Para-virtualisation is relevant in another content -- we use para-virtualised I/O and timers etc by inserting drivers etc into Windows to get a fast stack working. From a product perspective, it means the guest automatically installs the right software and it just works. We hook into the HAL and get the best performance.

But most of the OSes aren't para-virtualised -- there's only RHEL 5 and SLES 10. The important thing is that in future every OS will be ready to run on a hypervisor. [Intel's] VT gives us everything else.

Q: How do you see virtualisation evolving over the next two years? A: Hardware vendors will certify the hypervisor and it's up to the customer to do everything else. Customers want to virtualise everything else because the savings are so huge -- the confidence in virtualisation is high but it's too complex for the average guy.

On the client, virtualisation technology has to be invisible and work using [management] technology such as Intel's vPro. There also has to be a viable ecosystem or it's a niche product.
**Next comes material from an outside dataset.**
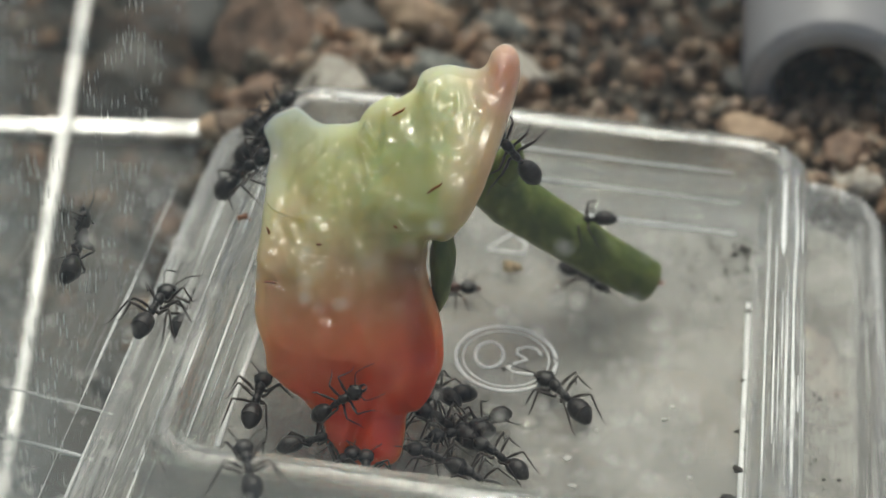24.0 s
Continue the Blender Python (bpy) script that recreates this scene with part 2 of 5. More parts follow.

The world will break into two camps: VMware, where you add more features and sell more software, or open source. We're just a great component -- we do a fantastic job of server virtualisation working with best of breed partners -- we plug into storage virtualisation and it all works.

We have agreements with people such as Stratus and Marathon -- there's lots we've not announced yet. Virtualisation will be another category of IT admin -- you'll find virtualisation specialists much as you have database specialists etc now.

Q: What about skill sets? A: Lack of skill sets is a major barrier to take-up. We have over 300 certified partners, over 500 certified trained partner engineers worldwide who train the trainers -- we have a course that partners can resell. For virtualisation to be prolific, there has to be a step up in terms of know-how.